Die Äußerungen an der Spitze der beiden wichtigsten Gemeinschaftsinstitutionen gab ganz gut wieder, was quer durch alle politischen Lager auf Abgeordneten wie auch Expertenebene am Tag danach diskutiert wurde: Es sei sachlich eigentlich kaum nachvollziehbar und schwer begründbar, warum man den Budgetansatz für das Jahr 2011 nicht rechtzeitig und formgerecht verabschiedet habe. Denn die Zahlen - ein jährliches Budget von 126,5 Milliarden Euro im kommenden Jahr - also die von den Regierungschefs selbst geforderte moderate Erhöhung der Ansätze vom Vorjahr sei (angesichts deutlich gestiegener Aufgaben der EU mit dem Lissabon-Vertrag) von allen Seiten bereits akzeptiert worden.

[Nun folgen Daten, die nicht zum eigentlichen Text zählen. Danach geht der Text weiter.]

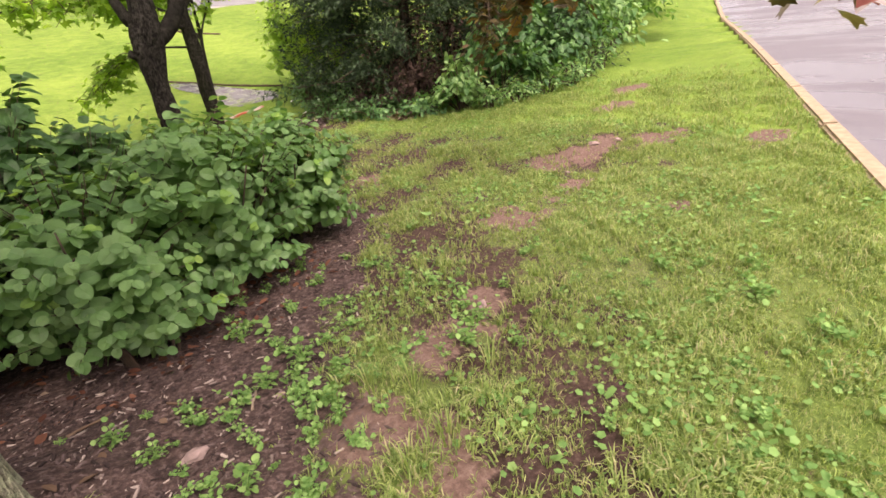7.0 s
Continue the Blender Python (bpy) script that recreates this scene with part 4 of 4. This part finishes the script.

Nun muss die Union zumindest zu Jahresanfang 2011 mit einem Budgetprovisorium, der Zwölftel-Regelung, arbeiten. Dies ergäbe sich zwingend aus den EU-Verträgen, erklärte ein Sprecher der EU-Kommission. Es bedeutet, dass jeden Monat nur jene Summen zur Auszahlung gelangen könnten, die auch im abgelaufenen Jahr verbraucht wurden. Unangenehmer Nebeneffekt: Neue Projekte oder Politiken, außergewöhnliche Ereignisse können unter Umständen nicht ausreichend finanziert werden. Am meisten leiden vermutlich die größten Nutznießer der EU-Hilfen, Polen ebenso wie die Entwicklungsländer.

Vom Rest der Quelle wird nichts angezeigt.